From RFE/RL correspondent Christopher Miller in Kyiv:
Volodymyr Zelenskiy, emerging from a black van dressed in a blue suit, white T-shirt, and dark sunglasses, was met by a crowd of journalists as he arrived at the Kyiv Martime Academy to vote on Sunday morning.
Asked by RFE/RL what would be the first issues he would take on if elected president, he answered, "The war and corruption."
As he cast his ballot, Zelenskiy said his wife, who accompanied him to the polling station, had put him in a good mood ahead of time by playing him a song by American rapper Eminem, although he couldn't remember the song. "It went like..." he said, trailing off and bobbing his head.
After being asked who he voted for, Zelenskiy chuckled and dodged the question. "Today will be a victory for Ukrainians, a victory for Ukraine...We have united Ukraine," he said.
More from RFE/RL's Christopher Miller in Kyiv:
Outside the Maritime Academy where Zelenskiy cast his vote, Kateryna Chala, the founder of an IT company who was joined by her three children, told RFE/RL in English that she had voted for Poroshenko.
At the same time, Chala admitted that Poroshenko had made mistakes during his presidency, but ultimately he put Ukraine on a westward path she hopes will eventually lead to membership in the EU and NATO.
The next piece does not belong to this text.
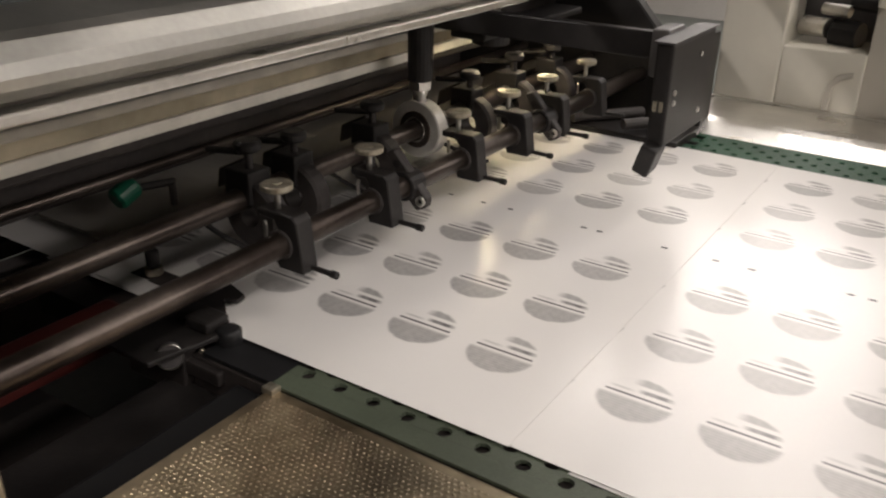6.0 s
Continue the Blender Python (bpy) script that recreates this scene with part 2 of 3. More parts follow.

"We have a lot of problems...like the high price for gas, [high] prices in our shops...I understand it's not possible to create a miracle and fix everything in just one day," she said, cutting Poroshenko some slack.
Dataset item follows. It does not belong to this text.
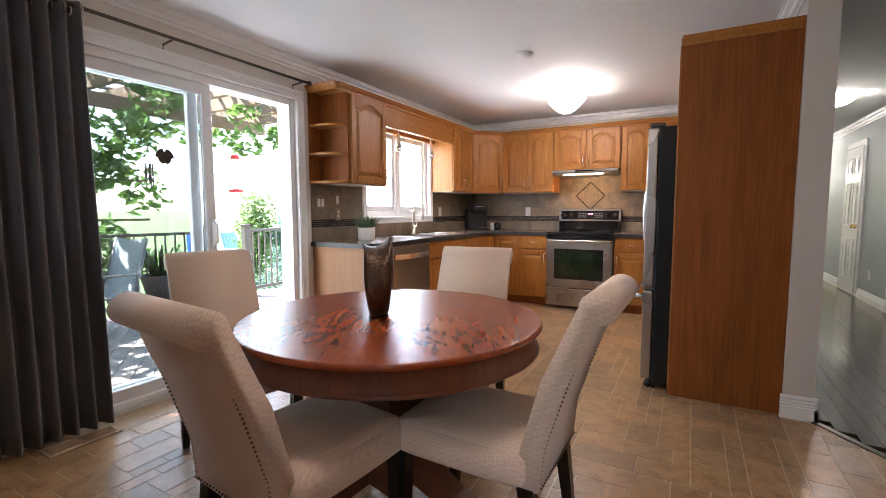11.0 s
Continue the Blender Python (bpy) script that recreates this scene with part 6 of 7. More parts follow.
def dome_light(m, r, label, petals=0, mat=None, drop=0.12, bowl=0.09):
    l = thing("ceiling_light", m, label, "ceiling light", "ceiling lights")
    bm = bmesh.new()
    lathe(bm, [(0, -0.025), (r * 0.55, -0.025), (r * 0.62, 0)], 28)
    part("base", bm, M_NICKEL, l)
    bm = bmesh.new()
    nn = 48
    rim = bowl - drop
    prof = [(0.0, -drop), (r * 0.22, -drop + bowl * 0.03), (r * 0.48, -drop + bowl * 0.22), (r * 0.72, -drop + bowl * 0.50), (r * 0.93, -drop + bowl * 0.80), (r, rim), (r * 0.95, rim + 0.004), (r * 0.6, rim - bowl * 0.4), (0.0, -drop + bowl * 0.15)]
    rr = []
    for q, z in prof:
        rr.append([bm.verts.new((max(q, 1e-4) * (1 + (0.05 * math.cos(petals * 2 * math.pi * k / nn) if petals else 0)) * math.cos(2 * math.pi * k / nn), max(q, 1e-4) * (1 + (0.05 * math.cos(petals * 2 * math.pi * k / nn) if petals else 0)) * math.sin(2 * math.pi * k / nn), z)) for k in range(nn)])
    for a, b in zip(rr, rr[1:]):
        for k in range(nn):
            bm.faces.new((a[k], a[(k + 1) % nn], b[(k + 1) % nn], b[k])).smooth = True
    part("dome", bm, mat or M_BULB_K, l, "lit white glass dome")
    for k in range(3):
        a = 2 * math.pi * k / 3 + 0.5
        bm = bmesh.new()
        lathe(bm, [(0, -0.02), (0.010, -0.014), (0.012, 0.0), (0.004, 0.02), (0, 0.02)], 12, pose(r * 0.92 * math.cos(a), r * 0.92 * math.sin(a), rim))
        tube(bm, [(r * 0.5 * math.cos(a), r * 0.5 * math.sin(a), -0.02), (r * 0.92 * math.cos(a), r * 0.92 * math.sin(a), rim)], 0.004, 6)
        part("clip", bm, M_NICKEL, l)
    return l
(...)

"I don't like Mr. Zelenskiy, not only because he doesn't have enough practice in governing, but if you see his comments during the past five years, you understand that he doesn't like Ukraine," Chala said, referring to jokes in the comic's past stand-up shows that poked fun at Ukrainians in a manner that made them seen inferior to Russians and rubbed some here the wrong way.
"His humor isn't positive. He sees Ukrainians as second-level people."
Chala said Zelenskiy seems to live "in his own world" and said she thought he isn't totally independent, adding that his connection to oligarch Ihor Kolomoyskiy, who owns the TV channel on which Zelenskiy's shows are broadcast, disturbed her.
Fearful that things may take a turn for the worse under a Zelenskiy presidency -- including a possible return to full-scale war with Russia-backed separatists in eastern Ukraine and an economic recession -- Chala said, "I even told my children, we need to know English and other languages and to be ready to go our own way.
"Maybe not to go abroad tomorrow, but to be ready to make a new life if we understand that in Ukraine we have bad changes."